Altar und Straße Rund 1.700 Menschen bei Trauerfeier für Nikolaikirchenpfarrer Christian Führer

Von Katharina Rögner

07.07.2014 · Leipzig. Leipzig trauert um Christian Führer: Der charismatische evangelische Theologe war am vergangenen Montag mit 71 Jahren gestorben. Als einer der Wegbereiter der friedlichen Revolution 1989 ist er Teil der deutsch-deutschen Geschichte.

Mit einer bewegenden Trauerfeier haben am Sonntag in der Leipziger Nikolaikirche rund 1.700 Menschen Abschied von Pfarrer Christian Führer genommen. Der evangelische Theologe war am Montag im Alter von 71 Jahren an den Folgen einer schweren Lungenerkrankung gestorben.
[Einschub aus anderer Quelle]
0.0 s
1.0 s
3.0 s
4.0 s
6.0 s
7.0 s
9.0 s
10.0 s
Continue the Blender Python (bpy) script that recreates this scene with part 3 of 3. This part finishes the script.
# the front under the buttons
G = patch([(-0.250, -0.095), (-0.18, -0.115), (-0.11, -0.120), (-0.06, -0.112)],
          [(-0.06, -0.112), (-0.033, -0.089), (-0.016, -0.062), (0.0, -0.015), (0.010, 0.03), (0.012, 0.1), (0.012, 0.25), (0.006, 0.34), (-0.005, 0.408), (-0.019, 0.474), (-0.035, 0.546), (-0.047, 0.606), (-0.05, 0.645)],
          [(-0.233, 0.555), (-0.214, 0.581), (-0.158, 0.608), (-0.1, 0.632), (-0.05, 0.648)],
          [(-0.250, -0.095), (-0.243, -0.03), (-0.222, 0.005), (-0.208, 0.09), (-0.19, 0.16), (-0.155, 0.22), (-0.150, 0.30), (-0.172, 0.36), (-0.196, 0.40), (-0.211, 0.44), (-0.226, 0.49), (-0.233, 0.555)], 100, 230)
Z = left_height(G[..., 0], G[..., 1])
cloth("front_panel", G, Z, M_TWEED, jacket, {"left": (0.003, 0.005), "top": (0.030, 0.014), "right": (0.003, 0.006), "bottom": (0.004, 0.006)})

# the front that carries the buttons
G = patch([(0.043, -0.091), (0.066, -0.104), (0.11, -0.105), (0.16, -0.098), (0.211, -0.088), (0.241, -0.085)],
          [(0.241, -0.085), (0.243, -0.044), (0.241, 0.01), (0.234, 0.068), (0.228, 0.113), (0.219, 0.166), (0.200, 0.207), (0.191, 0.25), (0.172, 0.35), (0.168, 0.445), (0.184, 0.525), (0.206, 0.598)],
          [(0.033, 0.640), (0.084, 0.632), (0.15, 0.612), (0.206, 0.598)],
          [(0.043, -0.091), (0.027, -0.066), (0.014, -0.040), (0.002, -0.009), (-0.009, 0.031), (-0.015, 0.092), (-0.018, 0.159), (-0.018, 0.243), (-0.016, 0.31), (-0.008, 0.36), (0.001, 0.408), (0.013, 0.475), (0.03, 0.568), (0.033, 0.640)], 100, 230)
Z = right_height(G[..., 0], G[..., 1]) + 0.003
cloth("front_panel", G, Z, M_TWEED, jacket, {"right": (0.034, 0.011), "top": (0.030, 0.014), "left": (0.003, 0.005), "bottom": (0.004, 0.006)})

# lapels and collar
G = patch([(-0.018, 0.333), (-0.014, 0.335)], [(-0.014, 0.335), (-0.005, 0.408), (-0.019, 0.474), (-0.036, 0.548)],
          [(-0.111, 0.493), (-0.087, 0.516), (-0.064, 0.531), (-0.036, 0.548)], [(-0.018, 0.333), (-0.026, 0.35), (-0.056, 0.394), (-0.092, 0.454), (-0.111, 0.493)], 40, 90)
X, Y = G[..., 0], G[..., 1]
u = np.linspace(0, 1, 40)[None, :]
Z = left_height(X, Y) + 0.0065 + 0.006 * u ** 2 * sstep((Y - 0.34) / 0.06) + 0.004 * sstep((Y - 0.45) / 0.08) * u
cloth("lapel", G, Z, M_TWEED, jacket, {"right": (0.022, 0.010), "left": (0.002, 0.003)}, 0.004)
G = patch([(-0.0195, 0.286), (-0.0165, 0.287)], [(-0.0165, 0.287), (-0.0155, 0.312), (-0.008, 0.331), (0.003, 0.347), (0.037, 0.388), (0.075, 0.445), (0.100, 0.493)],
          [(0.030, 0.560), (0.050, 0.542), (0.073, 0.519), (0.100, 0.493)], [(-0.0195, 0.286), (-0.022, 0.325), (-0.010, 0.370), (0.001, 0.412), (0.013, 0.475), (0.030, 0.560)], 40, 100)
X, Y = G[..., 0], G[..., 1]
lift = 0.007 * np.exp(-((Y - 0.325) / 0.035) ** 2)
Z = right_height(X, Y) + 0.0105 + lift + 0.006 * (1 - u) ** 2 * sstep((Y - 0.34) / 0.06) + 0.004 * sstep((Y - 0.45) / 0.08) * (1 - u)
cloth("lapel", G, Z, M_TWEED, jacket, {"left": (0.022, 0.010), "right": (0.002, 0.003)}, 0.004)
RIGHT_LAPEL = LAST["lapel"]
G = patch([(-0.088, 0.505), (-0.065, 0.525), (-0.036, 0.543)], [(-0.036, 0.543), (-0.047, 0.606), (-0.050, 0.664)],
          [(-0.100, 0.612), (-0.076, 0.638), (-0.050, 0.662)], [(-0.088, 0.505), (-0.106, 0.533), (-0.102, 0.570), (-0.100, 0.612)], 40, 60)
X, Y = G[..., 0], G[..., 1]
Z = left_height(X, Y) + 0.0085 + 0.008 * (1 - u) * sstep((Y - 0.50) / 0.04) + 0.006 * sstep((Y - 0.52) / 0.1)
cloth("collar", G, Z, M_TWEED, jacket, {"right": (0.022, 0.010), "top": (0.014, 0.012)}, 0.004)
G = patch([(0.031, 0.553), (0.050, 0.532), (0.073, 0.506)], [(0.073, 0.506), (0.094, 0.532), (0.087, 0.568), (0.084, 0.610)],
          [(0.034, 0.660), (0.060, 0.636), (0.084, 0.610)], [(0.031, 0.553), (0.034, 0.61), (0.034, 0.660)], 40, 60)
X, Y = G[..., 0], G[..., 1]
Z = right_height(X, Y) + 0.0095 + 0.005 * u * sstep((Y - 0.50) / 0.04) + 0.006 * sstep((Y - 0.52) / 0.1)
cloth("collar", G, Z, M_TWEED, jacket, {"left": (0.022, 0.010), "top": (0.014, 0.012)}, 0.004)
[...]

Der Mitinitiator der Leipziger Montagsgebete war einer der bekanntesten Protagonisten der friedlichen Revolution in der DDR.

An dem Trauergottesdienst nahmen neben der Familie und vielen Weggefährten auch Vertreter aus Kirche, Politik und Gesellschaft teil, darunter der evangelische sächsische Landesbischof Jochen Bohl, der Leipziger Oberbürgermeister Burkhard Jung und der frühere Oberbürgermeister der Stadt und ehemalige Bundesverkehrsminister Wolfgang Tiefensee (beide SPD) sowie die sächsische Sozialministerin Christine Clauß (CDU).

Vor der Kirche hatten sich vor dem Gottesdienst lange Schlangen gebildet, so groß war das Bedürfnis, Abschied zu nehmen. Nikolaikirchenpfarrer Bernhard Stief würdigte Christian Führer als einen aufrichtigen und authentischen Menschen, der "aus der Bibel Einsichten für sein Handeln gewann". Die Heilige Schrift habe nicht nur innerhalb der Kirchenmauern für ihn Bedeutung gehabt, sondern auch außerhalb des Kirchlichen. "Straße und Altar gehörten für ihn zusammen", sagte Stief in seiner Predigt.

Das Evangelium sei für ihn auch 1989 entscheidend gewesen, betonte Stief. Er habe die Bergpredigt damals zu den zwei Worten "Keine Gewalt" verkürzt und an der Seite der Schwachen gestanden. Und mit dem Slogan "Nikolaikirche - offen für alle" habe der Theologe in den 80er Jahren eine "Marke geprägt, die für die Nikolaikirche sinnbildlich wurde".

Christian Führer wollte immer nur Pfarrer sein. Geprägt von seinem Vater fasste der Pfarrerssohn bereits mit zwölf Jahren den Entschluss dazu. "Er hat das Evangelium mit Leidenschaft verkündigt", sagte Stief.

Und er sei nicht müde geworden, von dem "Wunder göttlichen Ausmaßes", wie er die friedliche Revolution 1989 immer bezeichnete, zu berichten, so Stief. Führer sei es in seiner 40-jährigen Dienstzeit gelungen, "in einfachen und klaren Worten die Bibel auszulegen". Auch bei öffentlichen Auftritten habe er die biblische Botschaft deutlich zum Ausdruck gebracht.

Etwas Größeres als die Gewaltfreiheit bei den Protesten in Leipzig am 9. Oktober 1989 habe er nie erlebt, sagte Führer einmal in einem Interview. Die Frucht der jahrelangen Friedensgebete sei an diesem entscheidenden Tag reif gewesen und die Botschaft des Evangeliums auf den Leipziger Ring getragen worden, trotz Drohgebärden des Staates.

Inspiriert von einer unbefangenen Jesus-Frömmigkeit ließ sich der Pfarrer auch in schweren Zeiten nicht einschüchtern und hielt an den 1982 ins Leben gerufenen montäglichen Friedensgebeten fest. Seine Standhaftigkeit habe wesentlich zum Gelingen der friedlichen Revolution beigetragen, heißt es in einem Nachruf der Leipziger Nikolaikirchgemeinde.

Der beliebte Pfarrer mit Igelschnitt und Jeansweste setzte sich auch nach 1990 beharrlich für Frieden und Gerechtigkeit ein, organisierte Friedensgebete und Mahnwachen vor "seiner" Kirche. Vor allem Ausgegrenzte lagen ihm am Herzen. Eine seiner ersten Aktionen nach der Wiedervereinigung war die Gründung einer kirchlichen Erwerbsloseninitiative in Leipzig.

Für sein gesellschaftliches Engagement erhielt Christian Führer zahlreiche Ehrungen. Auf die jüngste Auszeichnung, den Deutschen Nationalpreis, reagierte er mit den Worten: "Ich bin kein Bürgerrechtler, sondern Pfarrer."